[thermodynthrway]

Fibre optic gyros can be miniturized to millimeter dimension, if it wasn't for ITAR.

High end civilian IMU's typically use mechanical gyros which have been obsolete for decades. Also, a phone isn't typically moving constantly like the oceans so error rates would be lower.

[maym86]

This is drift for a "static" million dollar marine grade (i.e. highest grade we currently have) INS not in the ocean or moving. Drift is measured in non-moving conditions. These are the fiber optic and laser sytems you are referring to.

Even if we could make that cheap and small enough it would still need regular corrections far more frequently than a week to be as good as a GPS is now.

[c22]

You could use some smart heuristics to make corrections without a gps lock, like resetting the location to "home" if it is near enough and sits motionless over night, or making an adjustment whenever the location drifts too far from the known locations of currently connected cell towers.

[maym86]

You won't get close to GPS accuracy with these. The uncertainty from cell tower triangulation is huge (relatively). But yes, some kind of beacon that works like GPS on a local scale or detection of known mapped landmarks could be used for corrections but there are issues with these too. These could assist GPS location rather than replace it entirely.

[c22]

> These could assist GPS location rather than replace it entirely.
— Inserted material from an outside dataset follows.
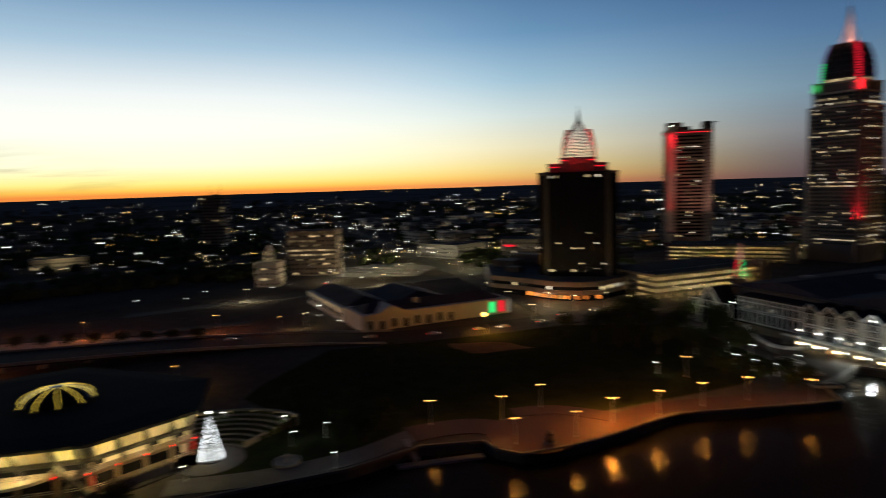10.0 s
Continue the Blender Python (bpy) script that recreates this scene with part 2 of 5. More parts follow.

Of course, that was the proposal. There's more datapoints if you're willing to get creative, wifi networks (already used for this), cooperative comparison with other mobile devices in a local meshnet, acoustic cues from the environment, machine analysis of captured images, etc. Obviously dead reckoning without gps is going to require a multi-pronged approach.

[maym86]

> cooperative comparison with other mobile devices in a local meshnet

Please explain how this will work?

[natosaichek]

I could imagine a secure location service that allows your phone to compare its current expected position with other nearby phones' expectations of their positions. If it's over bluetooth or wifi, the positions should be within meters of each other. This could provide an input to a kalmann filter type position estimator to help reduce drift as you (for example) walk down the street.

[thermodynthrway]

You might be right but I have doubts. Most weapons are INS guided despite the long fly times of cruise missiles etc. ITAR has a massive chilling effect on development, I wouldn't be surprised if we had error rates of less than a meter a day in mobiles if development wasn't severely curtailed

[dschuler]

This works the other way - you get to prove your assertion that inertial navigation could work with cheap miniaturized sensors. Anyone can cast a doubt without proof.
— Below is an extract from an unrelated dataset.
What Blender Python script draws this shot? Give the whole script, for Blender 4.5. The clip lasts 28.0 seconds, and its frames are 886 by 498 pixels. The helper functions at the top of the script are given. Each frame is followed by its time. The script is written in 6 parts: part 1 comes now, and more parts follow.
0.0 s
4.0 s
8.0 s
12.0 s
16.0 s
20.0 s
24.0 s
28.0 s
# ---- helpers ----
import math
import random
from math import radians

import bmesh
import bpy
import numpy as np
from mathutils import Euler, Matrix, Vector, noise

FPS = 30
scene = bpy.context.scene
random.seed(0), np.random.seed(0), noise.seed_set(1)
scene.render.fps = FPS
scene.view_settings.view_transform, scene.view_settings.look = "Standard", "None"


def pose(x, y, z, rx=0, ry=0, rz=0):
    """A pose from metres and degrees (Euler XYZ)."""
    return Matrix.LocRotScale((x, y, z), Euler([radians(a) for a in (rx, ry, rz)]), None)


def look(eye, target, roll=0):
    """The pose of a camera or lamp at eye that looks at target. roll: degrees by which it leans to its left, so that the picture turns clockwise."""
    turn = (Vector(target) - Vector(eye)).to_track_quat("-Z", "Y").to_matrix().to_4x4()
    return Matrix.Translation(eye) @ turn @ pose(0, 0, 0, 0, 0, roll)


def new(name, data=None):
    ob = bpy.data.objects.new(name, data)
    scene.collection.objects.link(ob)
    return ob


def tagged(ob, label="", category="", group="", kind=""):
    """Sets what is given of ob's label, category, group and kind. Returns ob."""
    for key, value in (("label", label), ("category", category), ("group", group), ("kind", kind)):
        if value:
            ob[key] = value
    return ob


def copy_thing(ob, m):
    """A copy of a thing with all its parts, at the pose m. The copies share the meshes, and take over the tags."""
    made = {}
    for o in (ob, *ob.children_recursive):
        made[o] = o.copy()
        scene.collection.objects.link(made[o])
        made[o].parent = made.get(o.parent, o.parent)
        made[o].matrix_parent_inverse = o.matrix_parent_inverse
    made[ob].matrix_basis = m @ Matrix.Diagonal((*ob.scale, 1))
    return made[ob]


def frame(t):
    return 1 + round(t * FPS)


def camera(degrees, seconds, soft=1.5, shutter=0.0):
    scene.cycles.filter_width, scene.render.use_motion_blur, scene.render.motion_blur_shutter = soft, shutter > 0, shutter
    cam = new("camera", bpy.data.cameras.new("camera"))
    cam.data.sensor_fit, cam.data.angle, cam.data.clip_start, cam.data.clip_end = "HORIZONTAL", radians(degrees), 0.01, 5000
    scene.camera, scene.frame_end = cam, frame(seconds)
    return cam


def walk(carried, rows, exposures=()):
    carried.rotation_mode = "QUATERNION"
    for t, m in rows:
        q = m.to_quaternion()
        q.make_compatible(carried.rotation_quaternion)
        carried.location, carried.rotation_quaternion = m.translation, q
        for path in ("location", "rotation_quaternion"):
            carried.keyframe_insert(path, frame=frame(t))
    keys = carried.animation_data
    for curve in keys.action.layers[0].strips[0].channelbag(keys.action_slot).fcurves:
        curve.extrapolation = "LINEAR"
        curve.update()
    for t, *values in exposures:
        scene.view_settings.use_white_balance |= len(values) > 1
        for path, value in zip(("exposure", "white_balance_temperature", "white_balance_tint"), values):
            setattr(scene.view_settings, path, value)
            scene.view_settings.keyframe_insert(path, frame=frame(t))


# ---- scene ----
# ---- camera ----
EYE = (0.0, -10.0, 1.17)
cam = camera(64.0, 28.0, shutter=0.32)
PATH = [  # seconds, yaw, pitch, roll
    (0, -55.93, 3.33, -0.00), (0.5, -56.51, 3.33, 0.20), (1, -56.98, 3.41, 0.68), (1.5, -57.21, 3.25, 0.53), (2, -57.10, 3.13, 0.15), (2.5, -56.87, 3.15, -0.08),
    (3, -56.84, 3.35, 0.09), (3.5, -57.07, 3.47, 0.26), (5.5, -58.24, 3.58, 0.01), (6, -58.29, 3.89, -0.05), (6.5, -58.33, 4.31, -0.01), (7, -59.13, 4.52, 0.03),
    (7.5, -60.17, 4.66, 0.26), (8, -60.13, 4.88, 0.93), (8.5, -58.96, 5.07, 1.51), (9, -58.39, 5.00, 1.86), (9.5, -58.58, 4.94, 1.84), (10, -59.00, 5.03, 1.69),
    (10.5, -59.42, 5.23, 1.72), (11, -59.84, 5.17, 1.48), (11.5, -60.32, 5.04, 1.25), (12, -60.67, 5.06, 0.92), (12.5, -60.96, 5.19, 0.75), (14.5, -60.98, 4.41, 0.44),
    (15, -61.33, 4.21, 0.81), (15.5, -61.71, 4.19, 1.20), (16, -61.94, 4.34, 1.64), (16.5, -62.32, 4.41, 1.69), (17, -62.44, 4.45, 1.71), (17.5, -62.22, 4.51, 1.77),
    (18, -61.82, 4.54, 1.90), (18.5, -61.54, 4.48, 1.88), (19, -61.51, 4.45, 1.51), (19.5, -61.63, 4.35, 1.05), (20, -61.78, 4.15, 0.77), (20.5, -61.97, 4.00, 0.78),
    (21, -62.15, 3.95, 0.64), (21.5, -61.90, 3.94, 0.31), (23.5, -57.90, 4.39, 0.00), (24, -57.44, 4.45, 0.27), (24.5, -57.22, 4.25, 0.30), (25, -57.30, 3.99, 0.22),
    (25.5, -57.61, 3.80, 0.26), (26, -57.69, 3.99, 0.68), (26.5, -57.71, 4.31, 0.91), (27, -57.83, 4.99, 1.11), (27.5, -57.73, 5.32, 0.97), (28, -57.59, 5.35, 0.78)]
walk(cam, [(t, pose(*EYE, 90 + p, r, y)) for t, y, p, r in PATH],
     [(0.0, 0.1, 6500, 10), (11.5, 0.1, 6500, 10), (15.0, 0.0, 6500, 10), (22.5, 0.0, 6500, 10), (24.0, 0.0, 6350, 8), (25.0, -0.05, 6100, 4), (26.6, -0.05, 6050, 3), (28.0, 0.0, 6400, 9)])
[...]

If your acceleration sensor is off by 1 part per million, 9.8 m/s^2 (i.e. gravity) will turn into a positioning error of ~73km in one day.

[azernik]

Cruise missiles combine (using Tomahawk as an example) GPS, visual terrain-matching, radar terrain-matching, and INS. Because they know INS needs those constant corrections.

[rdtsc]

> Most weapons are INS guided despite the long fly times of cruise missiles etc.

And because of a long fly time or imprecise initial reference point (a submarine is floating) some do corrections. One of the coolest one for ICBMs is to use celestial navigation to correct errors. They'd have a window with a camera and would "look" for a few stars.

[ohazi]

Drift is over a given time, not distance. Missiles generally have an very short fly time, even if they're going really far.

[azernik]

Cruise missiles are very different from (quasi-)ballistic or anti-aircraft missiles - they fly at subsonic speeds at low altitudes (usually using a turbojet) to avoid interception. For example, the classic Tomahawk flies at ~900km/h, with the long-range variants having a range of 2500km, giving a maximum flight time on the order of hours, and so a pure INS drift on the order of low hundreds of meters.

[TickleSteve]

sensor fusion combines multiple sensors with different characteristics such as:

- GPS; widespread, low accuracy

- INS; always available, high short-term accuracy, terrible long-term accuracy

- terrain-matching: large-scale corrections.
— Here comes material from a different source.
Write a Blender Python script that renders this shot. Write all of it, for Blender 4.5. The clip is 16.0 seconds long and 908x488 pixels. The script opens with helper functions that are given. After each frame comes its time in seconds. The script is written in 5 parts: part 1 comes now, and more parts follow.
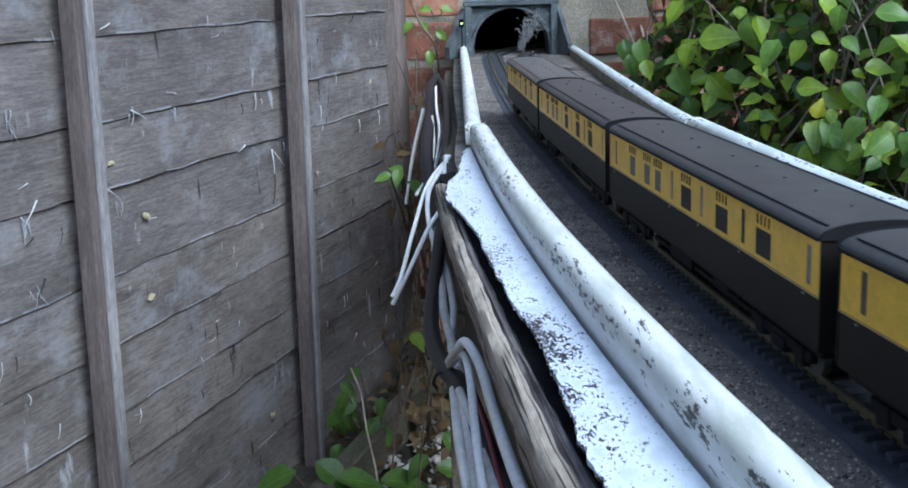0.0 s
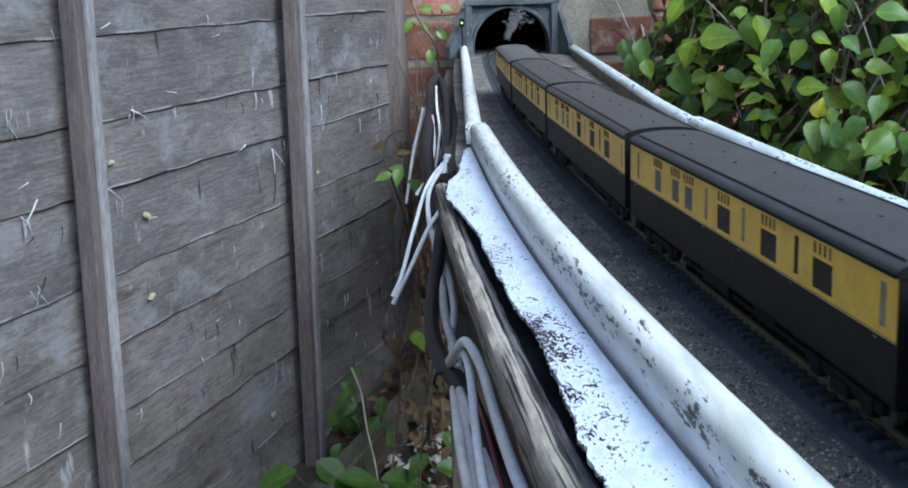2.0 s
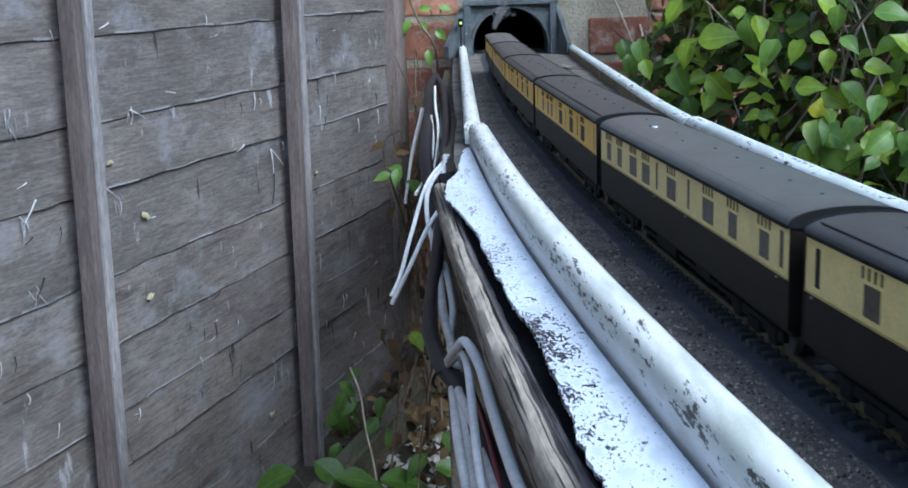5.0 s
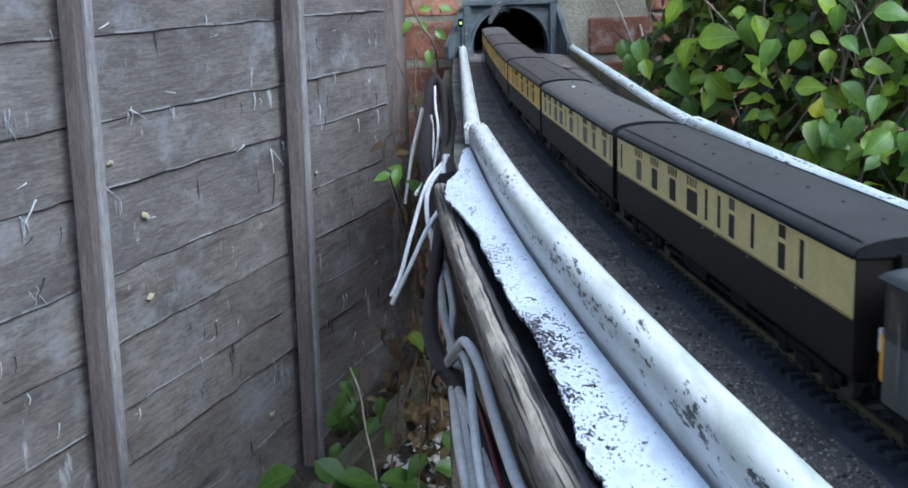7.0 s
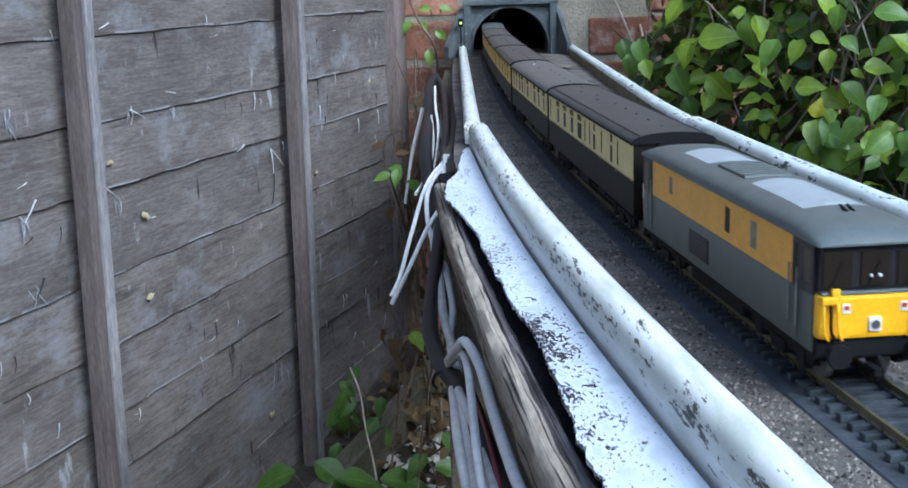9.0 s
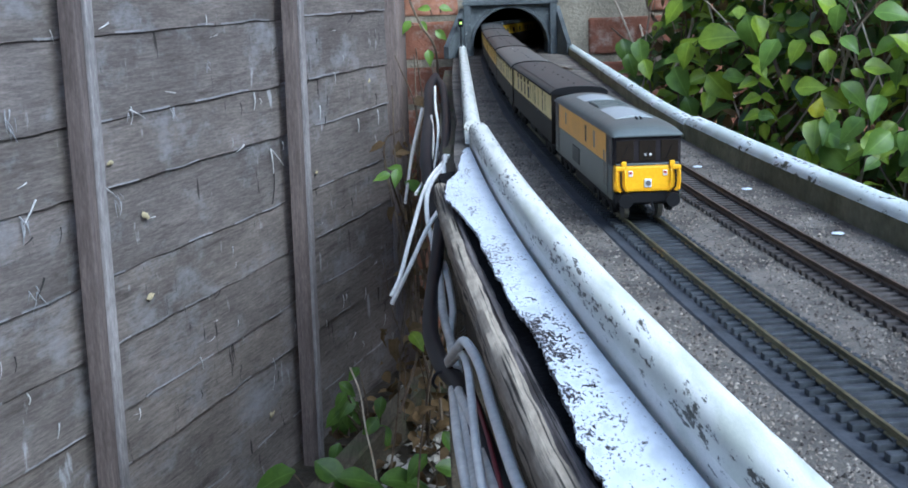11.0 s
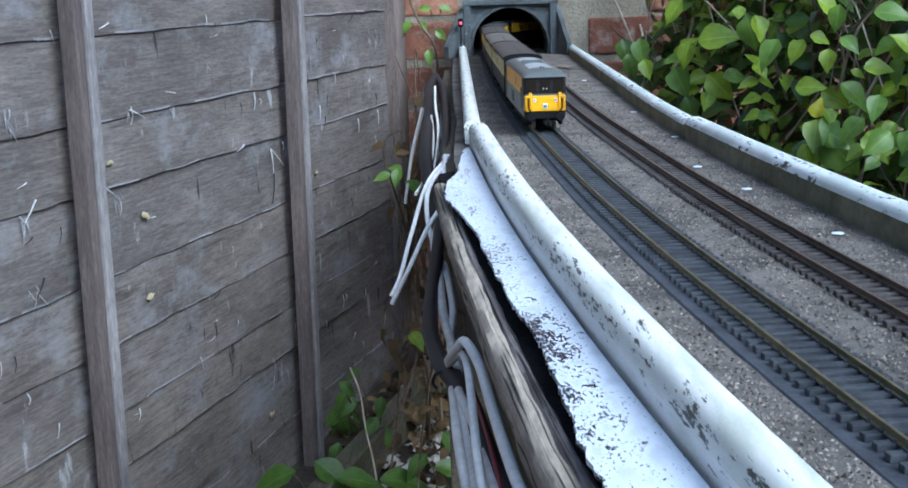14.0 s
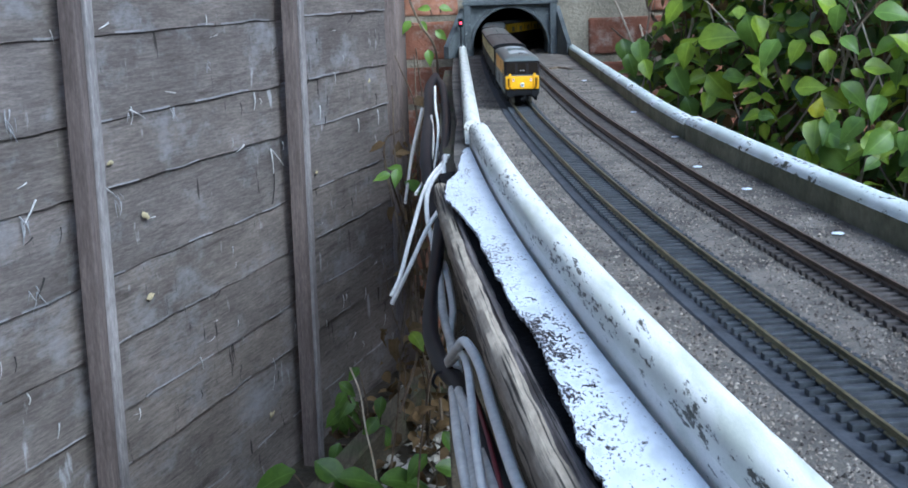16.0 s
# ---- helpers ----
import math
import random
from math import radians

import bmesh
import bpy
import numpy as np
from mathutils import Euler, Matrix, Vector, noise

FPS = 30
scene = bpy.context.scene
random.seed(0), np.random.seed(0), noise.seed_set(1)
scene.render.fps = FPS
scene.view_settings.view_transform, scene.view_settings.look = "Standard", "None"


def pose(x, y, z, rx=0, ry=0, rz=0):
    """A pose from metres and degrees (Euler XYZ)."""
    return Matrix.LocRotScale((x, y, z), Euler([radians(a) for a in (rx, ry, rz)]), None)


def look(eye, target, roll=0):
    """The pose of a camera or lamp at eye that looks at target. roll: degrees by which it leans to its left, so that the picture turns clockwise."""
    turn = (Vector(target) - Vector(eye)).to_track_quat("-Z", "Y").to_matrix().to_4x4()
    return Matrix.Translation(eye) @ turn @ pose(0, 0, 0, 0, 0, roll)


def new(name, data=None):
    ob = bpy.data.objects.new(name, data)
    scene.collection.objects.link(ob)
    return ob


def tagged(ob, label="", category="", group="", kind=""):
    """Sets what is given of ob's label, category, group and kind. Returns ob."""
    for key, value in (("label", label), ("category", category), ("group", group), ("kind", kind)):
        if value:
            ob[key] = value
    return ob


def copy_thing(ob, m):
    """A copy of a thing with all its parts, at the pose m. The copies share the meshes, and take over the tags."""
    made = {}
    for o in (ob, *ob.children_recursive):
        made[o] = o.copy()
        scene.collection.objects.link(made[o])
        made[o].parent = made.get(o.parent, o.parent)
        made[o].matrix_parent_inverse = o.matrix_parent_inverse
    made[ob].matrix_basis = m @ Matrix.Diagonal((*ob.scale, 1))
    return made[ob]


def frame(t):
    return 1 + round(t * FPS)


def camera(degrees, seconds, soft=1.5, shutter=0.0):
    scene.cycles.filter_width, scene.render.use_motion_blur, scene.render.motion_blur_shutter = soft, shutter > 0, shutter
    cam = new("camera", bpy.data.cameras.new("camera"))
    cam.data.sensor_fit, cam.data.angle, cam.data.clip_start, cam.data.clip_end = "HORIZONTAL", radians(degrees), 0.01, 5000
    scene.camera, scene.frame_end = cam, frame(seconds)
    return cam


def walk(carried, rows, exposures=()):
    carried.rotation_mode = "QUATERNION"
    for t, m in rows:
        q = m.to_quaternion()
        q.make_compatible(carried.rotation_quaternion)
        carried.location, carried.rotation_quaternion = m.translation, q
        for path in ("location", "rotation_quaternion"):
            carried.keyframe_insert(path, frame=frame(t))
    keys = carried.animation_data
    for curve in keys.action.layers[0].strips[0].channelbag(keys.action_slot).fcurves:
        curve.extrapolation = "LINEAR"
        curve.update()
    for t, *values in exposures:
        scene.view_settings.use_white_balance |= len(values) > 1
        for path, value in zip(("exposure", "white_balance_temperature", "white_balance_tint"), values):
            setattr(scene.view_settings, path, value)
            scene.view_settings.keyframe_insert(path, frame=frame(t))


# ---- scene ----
# ---------------- camera ----------------
# rail tops lie at z = 0; y runs away from the camera along the layout
EYE = (0.0, 0.0, 0.11605)
PITCH, ROLL = 12.118, -1.726
cam = camera(41.286, 16.0, soft=1.7, shutter=0.4)


def aim(pan=0.0, tilt=0.0):
    """The camera's pose, turned by small angles in degrees from its rest."""
    return pose(*EYE, 90 - PITCH + tilt, 0, pan) @ pose(0, 0, 0, 0, 0, ROLL)


CAMERA_ROWS = [(t, aim(pan, tilt)) for t, pan, tilt in (
    (0.0, .041, .025), (0.3, .095, .12), (0.5, .11, .15), (1.0, .097, .22), (1.5, .083, .207), (1.8, .07, .14), (1.95, .06, .0),
    (2.5, .083, .0), (3.2, .075, .0), (3.4, .0, .0), (4.2, .0, .0), (16.0, .0, .0))]
walk(cam, CAMERA_ROWS, exposures=[(0.0, 1.05, 4950, 1), (16.0, 1.05, 4950, 1)])

# ---------------- light: open shade under a pale sky ----------------
SUN_UP, SUN_TURN = 42.0, 143.0
world = bpy.data.worlds.new("sky")
scene.world = world
world.use_nodes = True
wn = world.node_tree.nodes
sky = wn.new("ShaderNodeTexSky")
sky.sky_type, sky.sun_disc = "NISHITA", False
sky.sun_elevation, sky.sun_rotation = radians(SUN_UP), radians(SUN_TURN)
sky.air_density, sky.dust_density = 1.0, 3.0
world.node_tree.links.new(sky.outputs[0], wn["Background"].inputs[0])
wn["Background"].inputs[1].default_value = 0.145
sun = new("sun", bpy.data.lights.new("sun", "SUN"))
sun.data.energy, sun.data.angle, sun.data.color = 1.45, radians(36), (1.0, 0.98, 0.95)
SUN_FROM = Vector((math.sin(radians(SUN_TURN)) * math.cos(radians(SUN_UP)), math.cos(radians(SUN_TURN)) * math.cos(radians(SUN_UP)), math.sin(radians(SUN_UP))))
sun.matrix_basis = look(SUN_FROM * 10, (0, 0, 0))

# ---------------- materials ----------------
def ramp(nt, source, stops):
    r = nt.nodes.new("ShaderNodeValToRGB")
    r.color_ramp.elements[0].position, r.color_ramp.elements[0].color = stops[0][0], (*stops[0][1], 1)
    r.color_ramp.elements[1].position, r.color_ramp.elements[1].color = stops[-1][0], (*stops[-1][1], 1)
    for p, c in stops[1:-1]:
        r.color_ramp.elements.new(p).color = (*c, 1)
    nt.links.new(source, r.inputs[0])
    return r.outputs[0]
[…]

The different characteristics allow one sensor to correct another to a degree to produce an overall stable position.

[wahern]

https://en.wikipedia.org/wiki/TERCOM

[ixf]

Not sure what IMUs you're using, but we've been using civilian MEMS and FOG IMUs for years now. You still can't make anything purely inertial good enough to keep position accurately enough to be a GPS replacement for more than a few hours.